> Exercise directions: Reproduce the section of the listing that begins at the line containing "for t, m in" and finishes at the line containing "keys = carried.animation_data". Include both end lines and nothing beyond them.
##########
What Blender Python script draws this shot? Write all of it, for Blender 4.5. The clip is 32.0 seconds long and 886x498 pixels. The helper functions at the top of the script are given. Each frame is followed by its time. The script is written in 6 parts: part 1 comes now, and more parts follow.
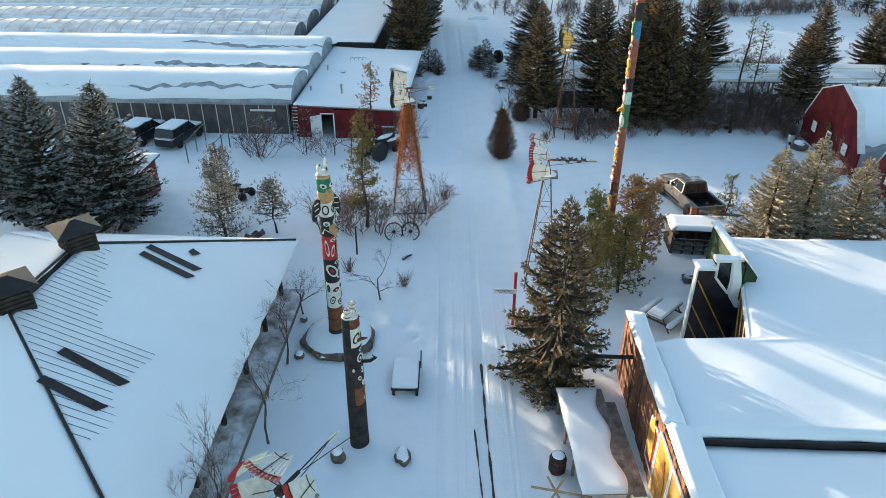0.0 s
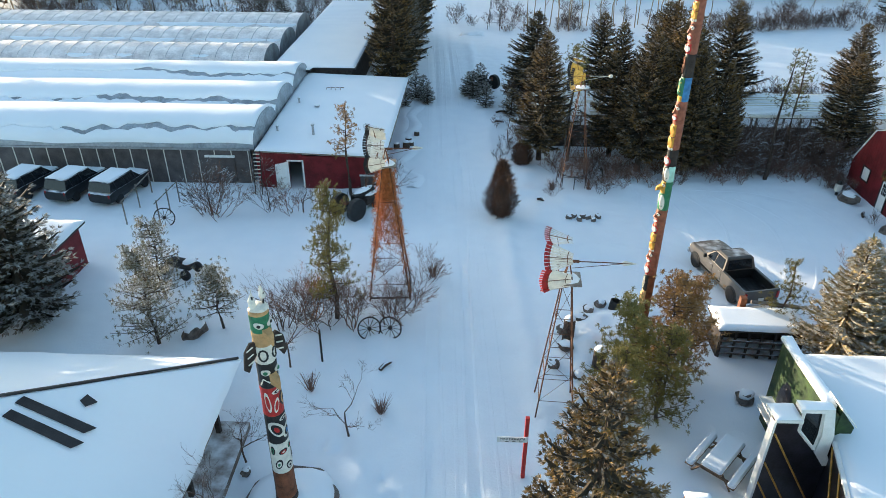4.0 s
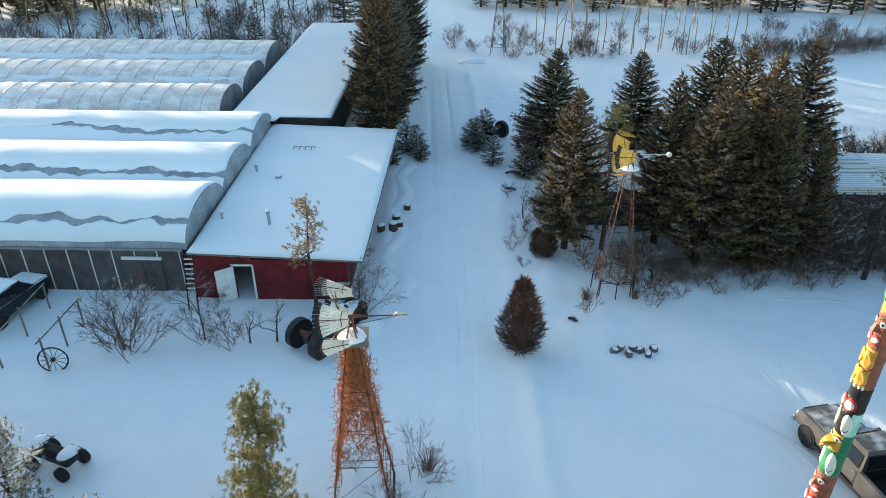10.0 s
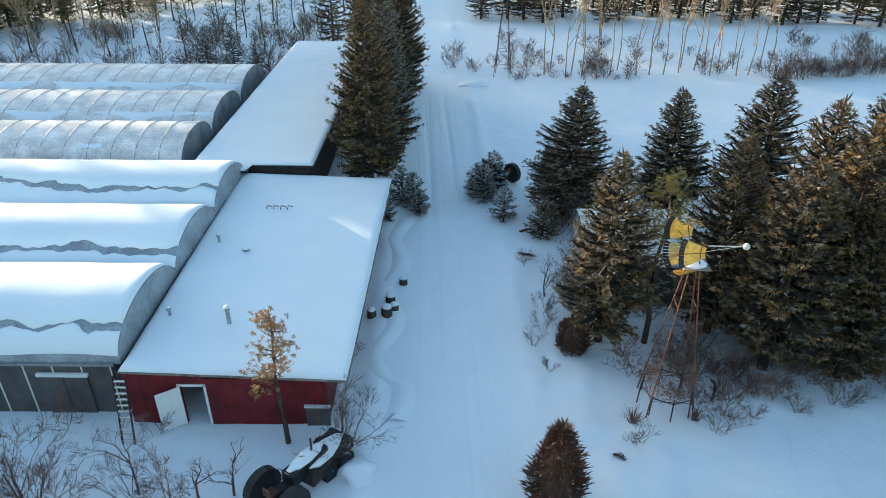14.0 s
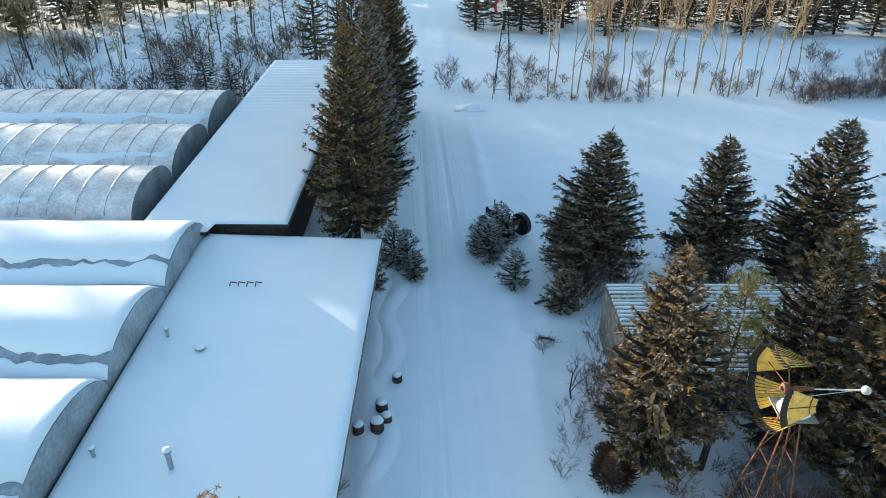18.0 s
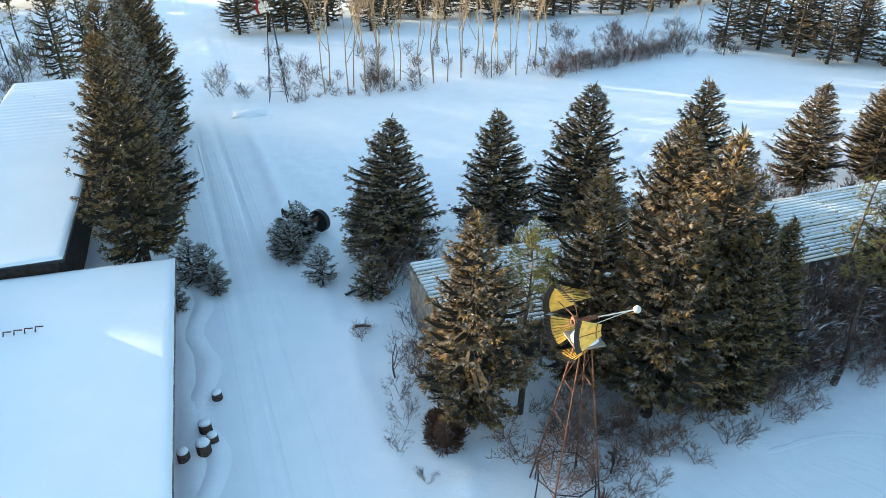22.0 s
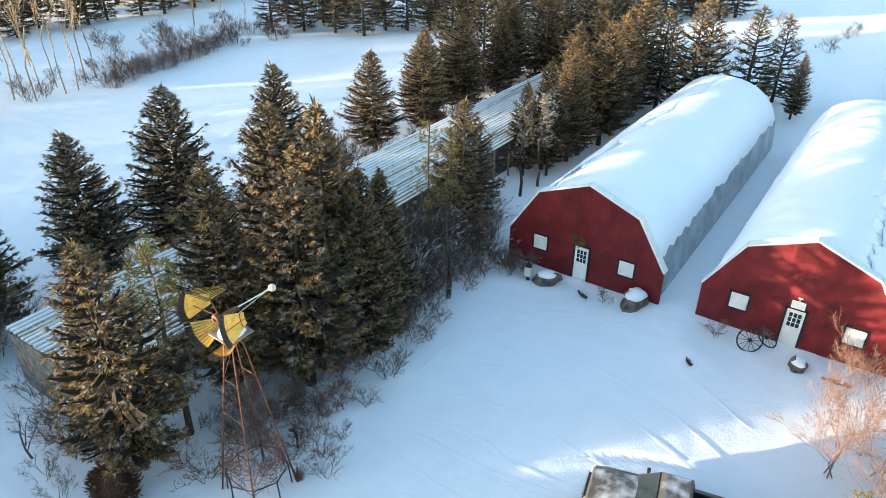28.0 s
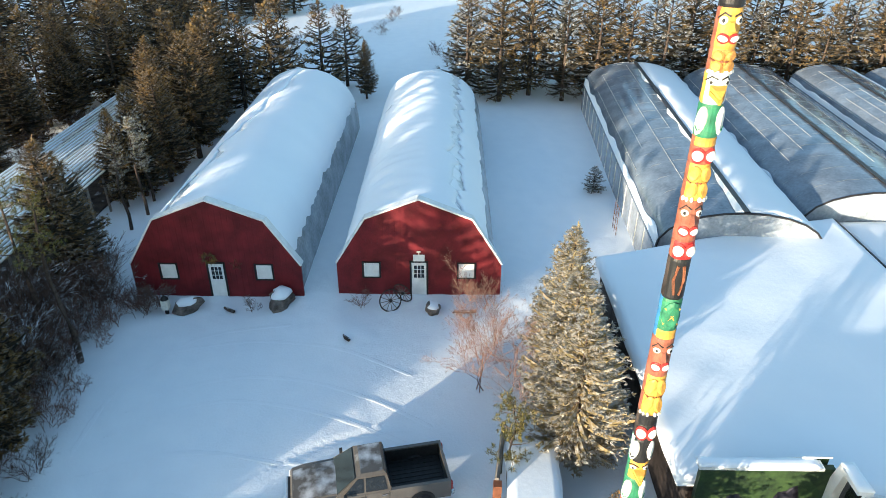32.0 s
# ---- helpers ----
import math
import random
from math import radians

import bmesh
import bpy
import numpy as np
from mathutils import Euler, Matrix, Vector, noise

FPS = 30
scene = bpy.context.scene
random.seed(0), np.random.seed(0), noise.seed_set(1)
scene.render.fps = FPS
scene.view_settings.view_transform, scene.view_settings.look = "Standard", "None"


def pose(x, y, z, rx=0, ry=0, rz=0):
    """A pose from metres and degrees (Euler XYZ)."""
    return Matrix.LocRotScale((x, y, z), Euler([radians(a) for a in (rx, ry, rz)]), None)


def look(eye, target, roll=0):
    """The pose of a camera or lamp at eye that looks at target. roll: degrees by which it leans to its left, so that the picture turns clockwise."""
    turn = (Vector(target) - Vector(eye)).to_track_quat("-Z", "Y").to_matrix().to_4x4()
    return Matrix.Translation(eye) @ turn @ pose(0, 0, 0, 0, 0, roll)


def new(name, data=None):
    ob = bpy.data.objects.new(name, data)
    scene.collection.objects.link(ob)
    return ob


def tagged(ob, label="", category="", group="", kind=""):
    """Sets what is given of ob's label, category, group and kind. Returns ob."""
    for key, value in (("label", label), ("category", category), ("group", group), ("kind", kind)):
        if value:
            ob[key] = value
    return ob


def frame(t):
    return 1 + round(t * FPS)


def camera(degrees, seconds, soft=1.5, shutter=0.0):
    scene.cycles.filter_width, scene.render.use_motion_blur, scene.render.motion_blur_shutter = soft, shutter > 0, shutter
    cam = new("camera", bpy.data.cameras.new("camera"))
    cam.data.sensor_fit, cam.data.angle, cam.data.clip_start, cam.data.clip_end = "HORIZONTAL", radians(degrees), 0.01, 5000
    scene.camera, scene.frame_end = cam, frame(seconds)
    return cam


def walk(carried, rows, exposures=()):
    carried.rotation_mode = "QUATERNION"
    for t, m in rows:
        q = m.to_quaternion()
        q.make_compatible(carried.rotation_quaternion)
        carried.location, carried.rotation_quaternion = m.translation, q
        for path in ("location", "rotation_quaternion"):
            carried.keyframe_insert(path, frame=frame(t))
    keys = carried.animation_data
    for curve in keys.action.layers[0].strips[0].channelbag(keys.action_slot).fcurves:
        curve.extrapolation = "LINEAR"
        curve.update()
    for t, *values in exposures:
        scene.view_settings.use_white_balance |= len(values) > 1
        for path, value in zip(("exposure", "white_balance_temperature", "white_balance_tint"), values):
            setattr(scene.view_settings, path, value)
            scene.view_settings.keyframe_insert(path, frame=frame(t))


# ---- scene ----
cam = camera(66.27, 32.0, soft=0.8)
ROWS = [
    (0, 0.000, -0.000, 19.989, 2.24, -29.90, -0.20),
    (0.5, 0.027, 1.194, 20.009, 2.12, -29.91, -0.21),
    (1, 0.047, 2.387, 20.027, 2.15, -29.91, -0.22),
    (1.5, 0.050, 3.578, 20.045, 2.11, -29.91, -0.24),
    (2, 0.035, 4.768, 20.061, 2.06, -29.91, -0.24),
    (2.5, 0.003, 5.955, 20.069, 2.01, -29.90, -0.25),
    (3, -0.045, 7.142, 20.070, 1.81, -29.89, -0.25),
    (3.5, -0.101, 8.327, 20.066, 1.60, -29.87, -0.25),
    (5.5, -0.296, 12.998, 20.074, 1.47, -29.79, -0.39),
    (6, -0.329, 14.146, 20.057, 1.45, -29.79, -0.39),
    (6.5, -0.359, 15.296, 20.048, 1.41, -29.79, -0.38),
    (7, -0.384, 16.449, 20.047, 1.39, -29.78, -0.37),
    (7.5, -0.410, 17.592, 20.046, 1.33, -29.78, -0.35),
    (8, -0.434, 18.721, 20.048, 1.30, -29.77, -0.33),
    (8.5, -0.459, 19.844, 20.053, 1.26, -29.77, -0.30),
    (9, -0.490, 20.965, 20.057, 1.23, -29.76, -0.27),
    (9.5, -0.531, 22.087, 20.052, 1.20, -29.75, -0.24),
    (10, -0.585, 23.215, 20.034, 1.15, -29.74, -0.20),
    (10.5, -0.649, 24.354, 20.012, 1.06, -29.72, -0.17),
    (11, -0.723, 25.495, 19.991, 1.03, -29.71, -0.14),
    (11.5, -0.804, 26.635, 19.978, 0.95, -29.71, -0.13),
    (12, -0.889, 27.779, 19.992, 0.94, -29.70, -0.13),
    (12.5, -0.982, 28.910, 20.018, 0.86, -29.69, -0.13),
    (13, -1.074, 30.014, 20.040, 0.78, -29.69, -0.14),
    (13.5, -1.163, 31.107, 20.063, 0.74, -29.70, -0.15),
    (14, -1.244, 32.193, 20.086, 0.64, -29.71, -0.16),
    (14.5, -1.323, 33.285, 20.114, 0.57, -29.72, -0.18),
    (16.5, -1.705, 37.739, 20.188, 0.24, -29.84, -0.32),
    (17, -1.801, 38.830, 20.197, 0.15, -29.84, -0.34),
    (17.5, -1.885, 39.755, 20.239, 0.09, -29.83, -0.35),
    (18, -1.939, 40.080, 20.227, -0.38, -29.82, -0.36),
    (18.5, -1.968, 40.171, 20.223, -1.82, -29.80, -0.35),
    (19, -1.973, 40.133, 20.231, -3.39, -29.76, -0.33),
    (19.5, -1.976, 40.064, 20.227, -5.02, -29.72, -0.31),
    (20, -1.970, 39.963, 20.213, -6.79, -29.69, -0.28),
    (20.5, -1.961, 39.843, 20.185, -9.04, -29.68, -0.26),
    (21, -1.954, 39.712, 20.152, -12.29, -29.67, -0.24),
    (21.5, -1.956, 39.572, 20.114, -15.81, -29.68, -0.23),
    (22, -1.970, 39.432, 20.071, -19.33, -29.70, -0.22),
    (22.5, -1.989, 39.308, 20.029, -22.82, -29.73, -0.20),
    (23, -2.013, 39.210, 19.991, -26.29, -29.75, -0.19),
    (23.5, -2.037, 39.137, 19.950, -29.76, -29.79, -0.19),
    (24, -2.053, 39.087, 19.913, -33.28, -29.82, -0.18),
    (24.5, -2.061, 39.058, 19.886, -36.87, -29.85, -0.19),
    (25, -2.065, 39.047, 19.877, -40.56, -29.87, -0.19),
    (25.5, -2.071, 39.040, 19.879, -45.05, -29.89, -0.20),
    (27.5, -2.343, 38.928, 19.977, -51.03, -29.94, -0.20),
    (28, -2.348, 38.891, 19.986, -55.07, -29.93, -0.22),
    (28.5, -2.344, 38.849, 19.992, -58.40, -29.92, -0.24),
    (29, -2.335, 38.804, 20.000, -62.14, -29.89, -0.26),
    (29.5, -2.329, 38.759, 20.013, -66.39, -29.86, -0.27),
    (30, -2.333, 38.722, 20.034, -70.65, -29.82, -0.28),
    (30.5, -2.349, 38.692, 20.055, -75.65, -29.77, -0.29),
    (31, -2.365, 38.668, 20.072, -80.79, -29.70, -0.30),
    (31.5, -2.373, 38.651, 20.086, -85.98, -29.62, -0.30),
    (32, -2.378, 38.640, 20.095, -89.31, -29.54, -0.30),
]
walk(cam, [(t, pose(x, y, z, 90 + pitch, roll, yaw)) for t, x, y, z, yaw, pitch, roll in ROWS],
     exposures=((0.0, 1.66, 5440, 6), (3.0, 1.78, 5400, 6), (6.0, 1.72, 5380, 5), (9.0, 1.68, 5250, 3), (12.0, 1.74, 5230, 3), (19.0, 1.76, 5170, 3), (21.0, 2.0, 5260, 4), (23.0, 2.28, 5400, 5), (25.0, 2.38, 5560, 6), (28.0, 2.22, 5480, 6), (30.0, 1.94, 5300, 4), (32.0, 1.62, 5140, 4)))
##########
> Exercise solution:
    for t, m in rows:
        q = m.to_quaternion()
        q.make_compatible(carried.rotation_quaternion)
        carried.location, carried.rotation_quaternion = m.translation, q
        for path in ("location", "rotation_quaternion"):
            carried.keyframe_insert(path, frame=frame(t))
    keys = carried.animation_data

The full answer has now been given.